▶ _THE TASK_:
The listing below holds a line with "for t, m in" and a later line with "scene.view_settings.keyframe_insert(path, frame=frame(t))". Write out those two lines and every line between them, exactly, and nothing else.
— start of GIVEN MATERIAL —
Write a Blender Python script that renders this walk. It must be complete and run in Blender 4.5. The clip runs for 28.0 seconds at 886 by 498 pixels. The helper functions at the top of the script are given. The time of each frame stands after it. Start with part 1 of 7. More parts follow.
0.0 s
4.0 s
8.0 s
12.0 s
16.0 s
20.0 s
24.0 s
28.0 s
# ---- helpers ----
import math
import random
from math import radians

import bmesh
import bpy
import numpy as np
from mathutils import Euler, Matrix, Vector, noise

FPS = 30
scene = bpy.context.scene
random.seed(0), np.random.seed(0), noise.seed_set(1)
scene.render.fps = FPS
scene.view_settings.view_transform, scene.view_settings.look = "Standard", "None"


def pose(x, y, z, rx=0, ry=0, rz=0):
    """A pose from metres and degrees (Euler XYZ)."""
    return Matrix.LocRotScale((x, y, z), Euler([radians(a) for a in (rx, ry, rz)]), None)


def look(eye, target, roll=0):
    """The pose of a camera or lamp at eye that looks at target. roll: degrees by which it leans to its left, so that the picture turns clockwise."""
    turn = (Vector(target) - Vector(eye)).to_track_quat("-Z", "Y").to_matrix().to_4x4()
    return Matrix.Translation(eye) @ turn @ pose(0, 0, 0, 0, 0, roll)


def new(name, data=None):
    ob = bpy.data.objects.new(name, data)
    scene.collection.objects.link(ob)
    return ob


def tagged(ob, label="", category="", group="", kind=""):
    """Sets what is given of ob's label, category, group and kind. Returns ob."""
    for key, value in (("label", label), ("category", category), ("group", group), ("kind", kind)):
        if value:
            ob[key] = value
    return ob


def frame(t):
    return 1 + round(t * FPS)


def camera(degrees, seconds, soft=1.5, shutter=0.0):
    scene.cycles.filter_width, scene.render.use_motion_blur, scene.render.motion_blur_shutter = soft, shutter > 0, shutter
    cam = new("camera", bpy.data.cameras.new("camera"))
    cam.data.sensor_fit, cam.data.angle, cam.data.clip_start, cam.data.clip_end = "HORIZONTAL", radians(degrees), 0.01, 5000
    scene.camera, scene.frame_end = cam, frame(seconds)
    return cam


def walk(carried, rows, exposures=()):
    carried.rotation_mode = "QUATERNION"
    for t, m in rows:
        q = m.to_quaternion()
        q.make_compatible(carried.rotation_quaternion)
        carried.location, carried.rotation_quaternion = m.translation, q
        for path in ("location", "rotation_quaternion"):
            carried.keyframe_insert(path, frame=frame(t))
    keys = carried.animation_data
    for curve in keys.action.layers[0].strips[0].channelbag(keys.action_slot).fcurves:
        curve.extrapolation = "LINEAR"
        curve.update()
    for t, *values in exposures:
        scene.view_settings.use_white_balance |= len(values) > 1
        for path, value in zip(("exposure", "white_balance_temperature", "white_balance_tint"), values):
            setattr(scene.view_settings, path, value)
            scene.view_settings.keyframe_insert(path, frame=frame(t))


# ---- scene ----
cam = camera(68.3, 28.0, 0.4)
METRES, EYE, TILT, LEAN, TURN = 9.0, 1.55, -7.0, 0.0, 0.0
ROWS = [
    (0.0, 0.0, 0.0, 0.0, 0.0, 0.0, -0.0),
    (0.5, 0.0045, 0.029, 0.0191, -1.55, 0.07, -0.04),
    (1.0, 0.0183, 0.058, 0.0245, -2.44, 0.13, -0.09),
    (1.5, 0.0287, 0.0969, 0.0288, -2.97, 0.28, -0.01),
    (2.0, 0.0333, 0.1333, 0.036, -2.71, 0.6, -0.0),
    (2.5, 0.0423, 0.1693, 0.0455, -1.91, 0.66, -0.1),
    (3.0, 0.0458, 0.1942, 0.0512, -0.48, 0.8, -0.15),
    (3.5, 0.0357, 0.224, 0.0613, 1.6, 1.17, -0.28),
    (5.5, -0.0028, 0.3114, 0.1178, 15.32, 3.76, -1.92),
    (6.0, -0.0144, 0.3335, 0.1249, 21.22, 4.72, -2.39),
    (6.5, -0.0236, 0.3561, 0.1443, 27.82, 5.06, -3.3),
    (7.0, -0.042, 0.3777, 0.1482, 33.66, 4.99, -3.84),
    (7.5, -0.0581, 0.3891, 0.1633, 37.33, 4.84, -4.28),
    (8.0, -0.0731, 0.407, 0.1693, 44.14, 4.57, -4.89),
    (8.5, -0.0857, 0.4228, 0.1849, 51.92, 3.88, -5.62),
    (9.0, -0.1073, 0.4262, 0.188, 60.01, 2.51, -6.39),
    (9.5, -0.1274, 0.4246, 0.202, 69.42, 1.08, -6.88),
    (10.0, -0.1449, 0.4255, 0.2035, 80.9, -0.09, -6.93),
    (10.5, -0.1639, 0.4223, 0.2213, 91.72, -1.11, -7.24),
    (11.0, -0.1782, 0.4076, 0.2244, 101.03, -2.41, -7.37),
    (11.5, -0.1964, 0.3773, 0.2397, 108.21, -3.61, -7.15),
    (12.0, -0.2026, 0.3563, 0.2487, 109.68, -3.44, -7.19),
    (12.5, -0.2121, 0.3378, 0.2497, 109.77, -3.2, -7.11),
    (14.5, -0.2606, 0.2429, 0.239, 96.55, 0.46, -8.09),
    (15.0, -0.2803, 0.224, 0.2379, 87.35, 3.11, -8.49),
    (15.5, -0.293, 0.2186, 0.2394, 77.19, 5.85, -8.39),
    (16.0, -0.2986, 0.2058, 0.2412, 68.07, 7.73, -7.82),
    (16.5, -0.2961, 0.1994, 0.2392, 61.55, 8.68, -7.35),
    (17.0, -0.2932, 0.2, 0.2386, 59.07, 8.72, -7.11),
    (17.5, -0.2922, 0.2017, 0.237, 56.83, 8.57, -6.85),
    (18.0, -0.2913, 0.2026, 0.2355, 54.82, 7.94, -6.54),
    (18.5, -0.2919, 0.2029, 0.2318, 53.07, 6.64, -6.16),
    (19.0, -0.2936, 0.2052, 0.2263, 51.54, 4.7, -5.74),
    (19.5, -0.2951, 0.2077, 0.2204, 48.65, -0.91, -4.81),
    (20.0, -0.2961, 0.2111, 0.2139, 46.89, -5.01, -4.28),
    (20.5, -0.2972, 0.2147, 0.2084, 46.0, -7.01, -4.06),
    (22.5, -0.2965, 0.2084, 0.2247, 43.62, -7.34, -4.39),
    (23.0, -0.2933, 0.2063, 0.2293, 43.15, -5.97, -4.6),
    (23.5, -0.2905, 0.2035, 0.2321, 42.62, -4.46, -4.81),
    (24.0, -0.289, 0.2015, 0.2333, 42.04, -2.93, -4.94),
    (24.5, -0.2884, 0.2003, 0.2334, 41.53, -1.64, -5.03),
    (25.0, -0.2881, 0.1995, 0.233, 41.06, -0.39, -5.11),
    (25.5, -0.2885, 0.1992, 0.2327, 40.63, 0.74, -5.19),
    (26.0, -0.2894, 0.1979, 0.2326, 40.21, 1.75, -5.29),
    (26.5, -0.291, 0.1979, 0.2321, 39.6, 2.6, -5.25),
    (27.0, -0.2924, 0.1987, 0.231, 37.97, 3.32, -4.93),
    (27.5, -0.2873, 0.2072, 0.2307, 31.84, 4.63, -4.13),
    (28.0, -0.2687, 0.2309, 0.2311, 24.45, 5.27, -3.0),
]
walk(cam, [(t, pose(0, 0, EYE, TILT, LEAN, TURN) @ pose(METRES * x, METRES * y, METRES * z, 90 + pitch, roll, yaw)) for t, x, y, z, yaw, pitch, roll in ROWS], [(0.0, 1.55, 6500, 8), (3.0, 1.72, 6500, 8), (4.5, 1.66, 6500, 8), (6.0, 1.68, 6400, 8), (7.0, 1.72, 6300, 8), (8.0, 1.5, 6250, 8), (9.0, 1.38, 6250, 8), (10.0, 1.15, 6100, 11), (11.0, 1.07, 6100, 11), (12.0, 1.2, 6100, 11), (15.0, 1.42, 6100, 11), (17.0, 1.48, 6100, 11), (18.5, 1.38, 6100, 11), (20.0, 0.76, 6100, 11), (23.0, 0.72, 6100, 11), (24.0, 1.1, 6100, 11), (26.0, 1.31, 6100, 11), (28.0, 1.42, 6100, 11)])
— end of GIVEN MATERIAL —
▶ _EXPECTED ANSWER_:
    for t, m in rows:
        q = m.to_quaternion()
        q.make_compatible(carried.rotation_quaternion)
        carried.location, carried.rotation_quaternion = m.translation, q
        for path in ("location", "rotation_quaternion"):
            carried.keyframe_insert(path, frame=frame(t))
    keys = carried.animation_data
    for curve in keys.action.layers[0].strips[0].channelbag(keys.action_slot).fcurves:
        curve.extrapolation = "LINEAR"
        curve.update()
    for t, *values in exposures:
        scene.view_settings.use_white_balance |= len(values) > 1
        for path, value in zip(("exposure", "white_balance_temperature", "white_balance_tint"), values):
            setattr(scene.view_settings, path, value)
            scene.view_settings.keyframe_insert(path, frame=frame(t))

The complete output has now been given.